Some purists want TTC to preserve subway’s heritage
Ali Zafar, National Post Published: Saturday, March 08, 2008
The TTC is introducing art into its subway stations as part of an underground make-over that has public-art advocates cheering, even as preservationists fear the system’s visual identity is being lost.
“I think this is the best thing, this integration of art into the subway stops,” said Colette Laliberte, a professor at the Ontario College of Art and Design (OCAD). “Reinventing the subway line and incorporating art there, it’s like walking through a gallery on your way to work, it’s fantastic.”
This week, the TTC held an open house on its plans for the Pape station, the first station that will be revamped under the TTC’s $275-million station modernization program. It was launched last summer on the Bloor-Danforth line, and includes $25-million for “aesthetic changes” in the stations.
The $20.8-million Pape station revamp is anticipated to begin this fall, to be followed by the Dufferin station and then the Bloor-Yonge station, said Dave Grigg, project manager for the program.
“The intent is that basically the whole appearance needs to change,” Mr. Grigg said.
The program aims to improve finishings on the walls, floors and ceilings inside the subway stops, along with better lighting. On the outside, the focus will be on creating new station appearances and landscaping.
However, for Ms. Laliberte — who teaches a course on art in the public realm — more art on the subway line is most important. “When you think of the number of people who take the subway every day, some people are in there for hours going from Kipling to the other side of the city. So seeing the variety [of art] from one station to another is a moment of enrichment in your day to day life,” Ms. Laliberte said.

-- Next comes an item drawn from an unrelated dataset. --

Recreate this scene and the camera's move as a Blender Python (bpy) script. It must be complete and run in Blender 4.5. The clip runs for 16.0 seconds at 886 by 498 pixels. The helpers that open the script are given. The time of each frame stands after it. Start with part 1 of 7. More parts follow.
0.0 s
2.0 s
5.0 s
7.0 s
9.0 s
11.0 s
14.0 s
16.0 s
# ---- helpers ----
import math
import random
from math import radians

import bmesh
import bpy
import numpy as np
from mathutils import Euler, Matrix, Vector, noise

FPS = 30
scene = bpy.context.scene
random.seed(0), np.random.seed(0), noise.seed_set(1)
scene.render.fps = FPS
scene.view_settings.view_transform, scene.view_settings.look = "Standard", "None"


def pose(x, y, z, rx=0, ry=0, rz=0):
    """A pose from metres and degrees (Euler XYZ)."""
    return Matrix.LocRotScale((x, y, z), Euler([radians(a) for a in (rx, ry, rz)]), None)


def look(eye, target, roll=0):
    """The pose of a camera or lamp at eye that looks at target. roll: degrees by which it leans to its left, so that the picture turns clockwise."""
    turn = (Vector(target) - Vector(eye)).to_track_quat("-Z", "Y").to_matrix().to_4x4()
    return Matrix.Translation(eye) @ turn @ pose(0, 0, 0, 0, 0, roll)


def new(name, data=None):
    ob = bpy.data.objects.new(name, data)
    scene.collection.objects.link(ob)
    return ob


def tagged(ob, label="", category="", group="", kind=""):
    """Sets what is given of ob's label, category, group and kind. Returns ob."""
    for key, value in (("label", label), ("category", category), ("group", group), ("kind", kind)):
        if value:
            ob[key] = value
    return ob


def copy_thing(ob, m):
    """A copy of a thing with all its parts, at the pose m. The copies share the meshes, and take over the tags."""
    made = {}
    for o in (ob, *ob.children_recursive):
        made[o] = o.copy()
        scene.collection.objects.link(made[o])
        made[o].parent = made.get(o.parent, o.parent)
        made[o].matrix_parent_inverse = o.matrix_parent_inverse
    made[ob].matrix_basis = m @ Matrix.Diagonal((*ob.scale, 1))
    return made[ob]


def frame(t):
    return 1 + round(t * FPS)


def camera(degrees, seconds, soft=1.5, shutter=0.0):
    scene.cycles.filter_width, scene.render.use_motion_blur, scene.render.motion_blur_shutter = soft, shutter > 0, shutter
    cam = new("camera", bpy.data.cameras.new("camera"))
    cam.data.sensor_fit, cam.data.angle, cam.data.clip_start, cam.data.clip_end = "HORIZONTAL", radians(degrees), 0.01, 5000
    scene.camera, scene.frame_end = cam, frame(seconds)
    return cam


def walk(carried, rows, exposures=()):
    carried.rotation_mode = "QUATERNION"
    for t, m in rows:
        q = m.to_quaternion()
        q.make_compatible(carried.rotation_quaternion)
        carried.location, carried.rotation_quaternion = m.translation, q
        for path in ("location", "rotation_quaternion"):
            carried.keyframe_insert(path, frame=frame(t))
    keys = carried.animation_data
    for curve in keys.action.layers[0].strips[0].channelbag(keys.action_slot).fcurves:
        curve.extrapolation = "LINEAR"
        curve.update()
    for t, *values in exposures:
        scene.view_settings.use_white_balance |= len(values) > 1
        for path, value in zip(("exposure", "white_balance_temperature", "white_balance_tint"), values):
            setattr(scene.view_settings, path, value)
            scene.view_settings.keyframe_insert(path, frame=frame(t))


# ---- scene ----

“We don’t have enough art in our life and this is bringing it to us in the subway,” she said. “It’s refreshing.”
After its renovation — set to be completed in 2010 — the Pape station will display approximately 80 digital photographs of the station by Kitchener artist Allan Harding MacKay.
Mr. MacKay said the $85,000 artwork will be displayed in a series of two-by four-foot photos, with the actual photo set alongside abstract versions.
“The images are first literal and then get made into a series where they get transformed, abstracted, swirled or highly textured. In other words, they move from being very recognizable images to more of an abstraction,” said Mr. MacKay, who also created the Veterans’ Memorial Wall at Queen’s Park.
Mr. MacKay said the works took six months to complete, and although the TTC commissioned the project, the idea behind the art was his own.
“I wanted to do something with the environment that stimulates the imagination of people, to let their own subjectivity develop meaning for them,” he said, adding he wanted passengers to view the Pape station and its surroundings through their own eyes.
The modernization program has raised some controversy with purists upset the subway line’s iconic visual identity — the system even has its own typeface — is being tampered with.
“There are a few stations that are in their original form and to renovate that you obviously lose some of that. The question is, is it significant or of value? Is that loss something that’s irreparable?” said Andrew Pruss, an architect with ERA Architects Inc.
City councillor Adam Vaughan, who is on the Toronto Preservation Board, said the TTC should take into consideration the historical value of the subway line before it tears it apart.
“The Bloor-Danforth line is a rhythm of colours that has a set pattern and it’s designed as a piece and it speaks to an era gone by,” Mr. Vaughan said.
“Before we start tampering with this and breaking it up, there’s some history there, and I think there needs to be a discussion held on how to preserve it and recognize it as heritage,” Mr. Vaughan added.
Mr. Grigg said heritage considerations ”are being reviewed,” and the TTC hopes it can renovate the stations without offending the preservationists. ”We plan to bring something on board,” he said.
Other stops to be renovated on the Bloor-Danforth line, which opened in 1966, include the Islington station, at a cost of $19.6-million, Kipling for $35.5-million and Victoria Park for $46.4-million. Construction is set to complete by 2010 and renovations on these stations will focus on restructuring, along with having easy accessibility.
Similar reconstructions along the University line, which opened in 1963, are a joint initiative between the TTC and Toronto Community Foundation.
In that initiative, St. Patrick and Osgoode stations will be renovated, each at a cost of $5-million. A date hasn’t been set as to when the construction will start.
An ongoing $5-million facelift for the Museum station will be completed on April 8.